Llegué a la gasolinera Texaco y me senté a esperar en la banca de metal que hay en ese sitio. Posé mi vista al frente y pasados unos segundos me levanté asustado, porque enfrente de esa parada de buses siempre ha habido una estructura metálica igual a la que estaba donde yo me encontraba. Pero ya no había nada. Me pasé la calle y fui a constatar. En efecto, la habían destrabado. Regresé a la parada a esperar la 30-B, aunque con mi mente dándole vuelta a la 'desaparición' de la banca metálica de la parada de buses. Y no me aguanté, y fui a preguntarle a uno de los muchachos dispensadores de gasolina. Ah, me dijo, ayer vinieron unas personas en un camioncito Kia blanco, la destrabaron rápido y se llevaron la banca metálica. Le agradecí la información y regresé a la parada de buses.
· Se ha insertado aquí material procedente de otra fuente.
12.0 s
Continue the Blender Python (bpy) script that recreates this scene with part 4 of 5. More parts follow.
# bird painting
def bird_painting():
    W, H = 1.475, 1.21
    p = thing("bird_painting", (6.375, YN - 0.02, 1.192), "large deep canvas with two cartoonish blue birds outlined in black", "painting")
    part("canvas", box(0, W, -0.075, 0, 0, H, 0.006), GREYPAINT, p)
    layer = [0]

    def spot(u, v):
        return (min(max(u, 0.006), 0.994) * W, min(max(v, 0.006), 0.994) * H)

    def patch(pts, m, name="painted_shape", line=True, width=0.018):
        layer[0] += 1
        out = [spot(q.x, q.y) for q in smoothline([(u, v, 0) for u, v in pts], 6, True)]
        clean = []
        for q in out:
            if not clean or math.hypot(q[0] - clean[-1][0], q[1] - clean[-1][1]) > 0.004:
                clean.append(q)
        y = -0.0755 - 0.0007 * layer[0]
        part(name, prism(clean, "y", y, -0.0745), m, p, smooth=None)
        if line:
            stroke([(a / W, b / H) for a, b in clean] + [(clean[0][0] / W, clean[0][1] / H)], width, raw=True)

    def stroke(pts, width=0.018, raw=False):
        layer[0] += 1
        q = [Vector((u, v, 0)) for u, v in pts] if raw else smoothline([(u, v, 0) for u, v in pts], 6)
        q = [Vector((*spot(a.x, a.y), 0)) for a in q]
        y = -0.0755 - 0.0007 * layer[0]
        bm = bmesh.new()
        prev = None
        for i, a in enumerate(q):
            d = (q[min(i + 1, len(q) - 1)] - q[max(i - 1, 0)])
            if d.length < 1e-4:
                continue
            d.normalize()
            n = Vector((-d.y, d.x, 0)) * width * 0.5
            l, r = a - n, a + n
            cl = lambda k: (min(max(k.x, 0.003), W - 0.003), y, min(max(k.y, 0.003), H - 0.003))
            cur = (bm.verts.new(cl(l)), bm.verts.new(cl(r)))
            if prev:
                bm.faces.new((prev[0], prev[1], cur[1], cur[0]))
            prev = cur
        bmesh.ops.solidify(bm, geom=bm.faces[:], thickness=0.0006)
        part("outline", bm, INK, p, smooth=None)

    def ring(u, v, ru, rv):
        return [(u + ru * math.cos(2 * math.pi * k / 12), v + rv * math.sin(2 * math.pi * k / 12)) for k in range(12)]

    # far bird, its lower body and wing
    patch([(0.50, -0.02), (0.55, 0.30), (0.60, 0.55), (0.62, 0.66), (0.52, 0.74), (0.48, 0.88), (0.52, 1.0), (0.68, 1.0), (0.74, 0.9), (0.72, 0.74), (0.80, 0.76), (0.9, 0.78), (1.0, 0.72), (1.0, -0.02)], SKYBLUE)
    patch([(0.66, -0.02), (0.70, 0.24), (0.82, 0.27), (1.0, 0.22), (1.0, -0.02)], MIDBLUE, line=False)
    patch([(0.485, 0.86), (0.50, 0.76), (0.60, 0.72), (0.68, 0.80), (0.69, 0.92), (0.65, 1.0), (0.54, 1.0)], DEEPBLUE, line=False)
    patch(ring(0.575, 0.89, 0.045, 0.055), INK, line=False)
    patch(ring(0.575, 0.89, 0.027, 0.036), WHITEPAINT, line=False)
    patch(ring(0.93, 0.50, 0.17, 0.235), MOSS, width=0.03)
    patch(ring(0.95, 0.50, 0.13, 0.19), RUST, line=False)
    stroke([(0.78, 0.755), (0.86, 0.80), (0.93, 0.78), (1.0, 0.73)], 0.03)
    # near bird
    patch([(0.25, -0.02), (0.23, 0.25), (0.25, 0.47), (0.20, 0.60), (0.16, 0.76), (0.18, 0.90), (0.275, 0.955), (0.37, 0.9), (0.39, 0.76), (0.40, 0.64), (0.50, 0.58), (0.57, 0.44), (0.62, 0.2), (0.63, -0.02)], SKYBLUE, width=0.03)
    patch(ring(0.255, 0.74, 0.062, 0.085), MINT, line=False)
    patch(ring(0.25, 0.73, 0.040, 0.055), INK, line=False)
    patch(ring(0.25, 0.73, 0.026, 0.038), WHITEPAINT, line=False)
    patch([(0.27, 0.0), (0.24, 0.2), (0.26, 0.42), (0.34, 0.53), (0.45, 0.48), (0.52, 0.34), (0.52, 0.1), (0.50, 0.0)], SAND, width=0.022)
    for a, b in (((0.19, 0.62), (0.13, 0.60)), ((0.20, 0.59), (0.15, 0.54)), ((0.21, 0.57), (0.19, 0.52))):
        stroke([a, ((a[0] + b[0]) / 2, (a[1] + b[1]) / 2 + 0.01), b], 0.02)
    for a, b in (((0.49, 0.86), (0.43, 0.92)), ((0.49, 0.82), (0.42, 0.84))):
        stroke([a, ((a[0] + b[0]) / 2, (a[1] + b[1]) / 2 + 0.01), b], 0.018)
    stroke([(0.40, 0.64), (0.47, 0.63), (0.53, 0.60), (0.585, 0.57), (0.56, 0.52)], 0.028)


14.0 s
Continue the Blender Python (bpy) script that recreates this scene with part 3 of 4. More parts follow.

Me senté, apesadumbrado. Y recordé que, en ese mismo lugar, hacía meses, había presenciado otra infracción: los trabajadores que estaban 'destruyendo' la acera para hacer un estacionamiento del edificio que ahora es para alquiler de apartamentos (pero que antes fue una bodega de materiales de construcción; ¿cómo hicieron esa mutación de uso del suelo urbano?), vi (¡y fotografié!) cuando movieron el rótulo de 'no estacionar' a 10 metros adelante.
¿Qué es esto?, me pregunté. La respuesta era obvia: la selva urbana.